• **Stored data**

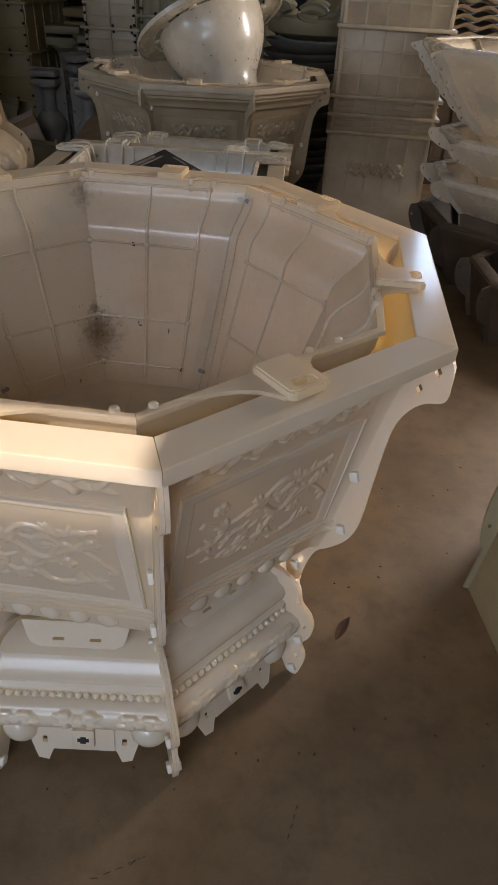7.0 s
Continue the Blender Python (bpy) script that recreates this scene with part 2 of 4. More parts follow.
def frond(X, Y, H, x, y, ang, length, width, top):
    """A pointed leaf with a sunken midrib."""
    c, s = math.cos(ang), math.sin(ang)
    u, v = ((X - x) * c + (Y - y) * s) / length, -(X - x) * s + (Y - y) * c
    w = width * np.sin(math.pi * np.clip(u, 0, 1) ** 0.75) + 1e-6
    k = np.where((u > 0) & (u < 1), np.clip(1 - (v / w) ** 2, 0, 1), 0)
    np.maximum(H, top * (k ** 0.55) * (0.74 + 0.26 * np.clip(np.abs(v) / w * 2.2, 0, 1)), out=H)


def bud(X, Y, H, x, y, r, top):
    np.maximum(H, top * np.clip(1 - ((X - x) ** 2 + (Y - y) ** 2) / (r * r), 0, 1) ** 0.5, out=H)


def relief_sheet(bm, X, Y, H, place, sunk=0.0012):
    """Mesh the raised grid where it stands proud; place(x, y, z) puts it on its face."""
    for i in range(2):
        H = (H + np.roll(H, 1, 0) + np.roll(H, -1, 0) + np.roll(H, 1, 1) + np.roll(H, -1, 1)) / 5
    nv, nu = H.shape
    up = H > 0.00025
    verts = {}

    def vert(j, i):
        if (j, i) not in verts:
            verts[j, i] = bm.verts.new(place(X[j, i], Y[j, i], H[j, i] - sunk))
        return verts[j, i]

    for j in range(1, nv - 2):
        for i in range(1, nu - 2):
            if up[j, i] or up[j + 1, i] or up[j, i + 1] or up[j + 1, i + 1]:
                bm.faces.new((vert(j, i), vert(j, i + 1), vert(j + 1, i + 1), vert(j + 1, i)))


def grid(w, h, cell):
    x, y = np.arange(-w / 2, w / 2 + cell, cell), np.arange(-h / 2, h / 2 + cell, cell)
    X, Y = np.meshgrid(x, y)
    return X, Y, np.zeros_like(X)


def branch_relief(bm, rnd, w, h, m, cell=0.0022, top=0.0062):
    """Plum branches with curls, pointed leaves and blossoms on a face."""
    X, Y, H = grid(w, h, cell)
    kx, ky = w / 0.30, h / 0.195
    stems = (((0.140, -0.030), (0.085, 0.018), (0.030, -0.012), (-0.020, 0.028), (-0.075, 0.016), (-0.125, 0.045)),
             ((0.105, -0.055), (0.050, -0.078), (0.000, -0.050), (-0.055, -0.072), (-0.105, -0.048)),
             ((0.030, -0.012), (0.002, -0.045), (0.035, -0.074), (0.095, -0.062), (0.125, -0.080)),
             ((-0.020, 0.028), (0.020, 0.062), (0.070, 0.048), (0.125, 0.066)),
             ((-0.075, 0.016), (-0.100, -0.014), (-0.145, -0.018)),
             ((0.045, 0.000), (0.062, 0.026), (0.040, 0.040), (0.020, 0.024), (0.030, 0.008)),
             ((-0.055, -0.070), (-0.030, -0.028), (-0.060, -0.010), (-0.078, -0.030)))
    lines = []
    for st in stems:
        pts = smooth_line([(x * kx, y * ky, 0) for x, y in st], 5)
        lines.append(pts)
        stroke(X, Y, H, pts, 0.0052, top * 0.9)
    for i in range(120):
        p = rnd.choice(rnd.choice(lines))
        ang = rnd.choice((0.0, math.pi)) + rnd.uniform(-1.35, 1.35)
        for k in range(rnd.choice((1, 1, 2))):
            L = rnd.uniform(0.016, 0.036)
            if abs(p.x + L * math.cos(ang)) < w * 0.46 and abs(p.y + L * math.sin(ang)) < h * 0.44:
                frond(X, Y, H, p.x, p.y, ang, L, rnd.uniform(0.0042, 0.0066), top * rnd.uniform(0.75, 1.05))
            ang += 0.75
    for x, y in ((0.065, -0.02), (-0.095, 0.06), (-0.015, -0.07), (0.11, 0.03)):
        for k in range(5):
            bud(X, Y, H, x * kx + 0.010 * math.cos(k * 1.2566), y * ky + 0.010 * math.sin(k * 1.2566), 0.0078, top)
        bud(X, Y, H, x * kx, y * ky, 0.005, top * 1.2)
    relief_sheet(bm, X, Y, H, lambda x, y, z: m @ Vector((x, y, z)))


def frieze_field(w, size, cell=0.0022):
    """A running scroll with buds and a blossom in the middle."""
    X, Y, H = grid(w + 0.03, 0.085 * size, cell)
    top = 0.0075 * size
    for sg in (-1, 1):
        L = w / 2 - 0.012
        pts = smooth_line([(sg * (0.014 + (L - 0.014) * i / 8), size * 0.011 * math.sin(i * 1.57 + 0.4), 0) for i in range(9)], 4)
        stroke(X, Y, H, pts, 0.0046 * size, top)
        for i in range(5):
            x, f = sg * (0.030 + (L - 0.045) * i / 4.2), (-1) ** i
            bud(X, Y, H, x, size * 0.019 * f, 0.0098 * size, top * 1.15)
            frond(X, Y, H, x, -size * 0.004 * f, (0 if sg > 0 else math.pi) - sg * f * 0.45, 0.034 * size, 0.0052 * size, top)
            frond(X, Y, H, x, size * 0.006 * f, (0 if sg > 0 else math.pi) + sg * f * 0.55, 0.026 * size, 0.0045 * size, top * 0.8)
    for k in range(6):
        bud(X, Y, H, 0.012 * size * math.cos(k * math.pi / 3), 0.012 * size * math.sin(k * math.pi / 3), 0.0085 * size, top * 1.15)
    bud(X, Y, H, 0, 0, 0.007 * size, top * 1.35)
    return X, Y, H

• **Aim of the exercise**
Extract every line of the data exactly; pictures stay out.

• **Answer to the problem**
7.0 s
Continue the Blender Python (bpy) script that recreates this scene with part 2 of 4. More parts follow.
def frond(X, Y, H, x, y, ang, length, width, top):
    """A pointed leaf with a sunken midrib."""
    c, s = math.cos(ang), math.sin(ang)
    u, v = ((X - x) * c + (Y - y) * s) / length, -(X - x) * s + (Y - y) * c
    w = width * np.sin(math.pi * np.clip(u, 0, 1) ** 0.75) + 1e-6
    k = np.where((u > 0) & (u < 1), np.clip(1 - (v / w) ** 2, 0, 1), 0)
    np.maximum(H, top * (k ** 0.55) * (0.74 + 0.26 * np.clip(np.abs(v) / w * 2.2, 0, 1)), out=H)


def bud(X, Y, H, x, y, r, top):
    np.maximum(H, top * np.clip(1 - ((X - x) ** 2 + (Y - y) ** 2) / (r * r), 0, 1) ** 0.5, out=H)


def relief_sheet(bm, X, Y, H, place, sunk=0.0012):
    """Mesh the raised grid where it stands proud; place(x, y, z) puts it on its face."""
    for i in range(2):
        H = (H + np.roll(H, 1, 0) + np.roll(H, -1, 0) + np.roll(H, 1, 1) + np.roll(H, -1, 1)) / 5
    nv, nu = H.shape
    up = H > 0.00025
    verts = {}

    def vert(j, i):
        if (j, i) not in verts:
            verts[j, i] = bm.verts.new(place(X[j, i], Y[j, i], H[j, i] - sunk))
        return verts[j, i]

    for j in range(1, nv - 2):
        for i in range(1, nu - 2):
            if up[j, i] or up[j + 1, i] or up[j, i + 1] or up[j + 1, i + 1]:
                bm.faces.new((vert(j, i), vert(j, i + 1), vert(j + 1, i + 1), vert(j + 1, i)))


def grid(w, h, cell):
    x, y = np.arange(-w / 2, w / 2 + cell, cell), np.arange(-h / 2, h / 2 + cell, cell)
    X, Y = np.meshgrid(x, y)
    return X, Y, np.zeros_like(X)


def branch_relief(bm, rnd, w, h, m, cell=0.0022, top=0.0062):
    """Plum branches with curls, pointed leaves and blossoms on a face."""
    X, Y, H = grid(w, h, cell)
    kx, ky = w / 0.30, h / 0.195
    stems = (((0.140, -0.030), (0.085, 0.018), (0.030, -0.012), (-0.020, 0.028), (-0.075, 0.016), (-0.125, 0.045)),
             ((0.105, -0.055), (0.050, -0.078), (0.000, -0.050), (-0.055, -0.072), (-0.105, -0.048)),
             ((0.030, -0.012), (0.002, -0.045), (0.035, -0.074), (0.095, -0.062), (0.125, -0.080)),
             ((-0.020, 0.028), (0.020, 0.062), (0.070, 0.048), (0.125, 0.066)),
             ((-0.075, 0.016), (-0.100, -0.014), (-0.145, -0.018)),
             ((0.045, 0.000), (0.062, 0.026), (0.040, 0.040), (0.020, 0.024), (0.030, 0.008)),
             ((-0.055, -0.070), (-0.030, -0.028), (-0.060, -0.010), (-0.078, -0.030)))
    lines = []
    for st in stems:
        pts = smooth_line([(x * kx, y * ky, 0) for x, y in st], 5)
        lines.append(pts)
        stroke(X, Y, H, pts, 0.0052, top * 0.9)
    for i in range(120):
        p = rnd.choice(rnd.choice(lines))
        ang = rnd.choice((0.0, math.pi)) + rnd.uniform(-1.35, 1.35)
        for k in range(rnd.choice((1, 1, 2))):
            L = rnd.uniform(0.016, 0.036)
            if abs(p.x + L * math.cos(ang)) < w * 0.46 and abs(p.y + L * math.sin(ang)) < h * 0.44:
                frond(X, Y, H, p.x, p.y, ang, L, rnd.uniform(0.0042, 0.0066), top * rnd.uniform(0.75, 1.05))
            ang += 0.75
    for x, y in ((0.065, -0.02), (-0.095, 0.06), (-0.015, -0.07), (0.11, 0.03)):
        for k in range(5):
            bud(X, Y, H, x * kx + 0.010 * math.cos(k * 1.2566), y * ky + 0.010 * math.sin(k * 1.2566), 0.0078, top)
        bud(X, Y, H, x * kx, y * ky, 0.005, top * 1.2)
    relief_sheet(bm, X, Y, H, lambda x, y, z: m @ Vector((x, y, z)))


def frieze_field(w, size, cell=0.0022):
    """A running scroll with buds and a blossom in the middle."""
    X, Y, H = grid(w + 0.03, 0.085 * size, cell)
    top = 0.0075 * size
    for sg in (-1, 1):
        L = w / 2 - 0.012
        pts = smooth_line([(sg * (0.014 + (L - 0.014) * i / 8), size * 0.011 * math.sin(i * 1.57 + 0.4), 0) for i in range(9)], 4)
        stroke(X, Y, H, pts, 0.0046 * size, top)
        for i in range(5):
            x, f = sg * (0.030 + (L - 0.045) * i / 4.2), (-1) ** i
            bud(X, Y, H, x, size * 0.019 * f, 0.0098 * size, top * 1.15)
            frond(X, Y, H, x, -size * 0.004 * f, (0 if sg > 0 else math.pi) - sg * f * 0.45, 0.034 * size, 0.0052 * size, top)
            frond(X, Y, H, x, size * 0.006 * f, (0 if sg > 0 else math.pi) + sg * f * 0.55, 0.026 * size, 0.0045 * size, top * 0.8)
    for k in range(6):
        bud(X, Y, H, 0.012 * size * math.cos(k * math.pi / 3), 0.012 * size * math.sin(k * math.pi / 3), 0.0085 * size, top * 1.15)
    bud(X, Y, H, 0, 0, 0.007 * size, top * 1.35)
    return X, Y, H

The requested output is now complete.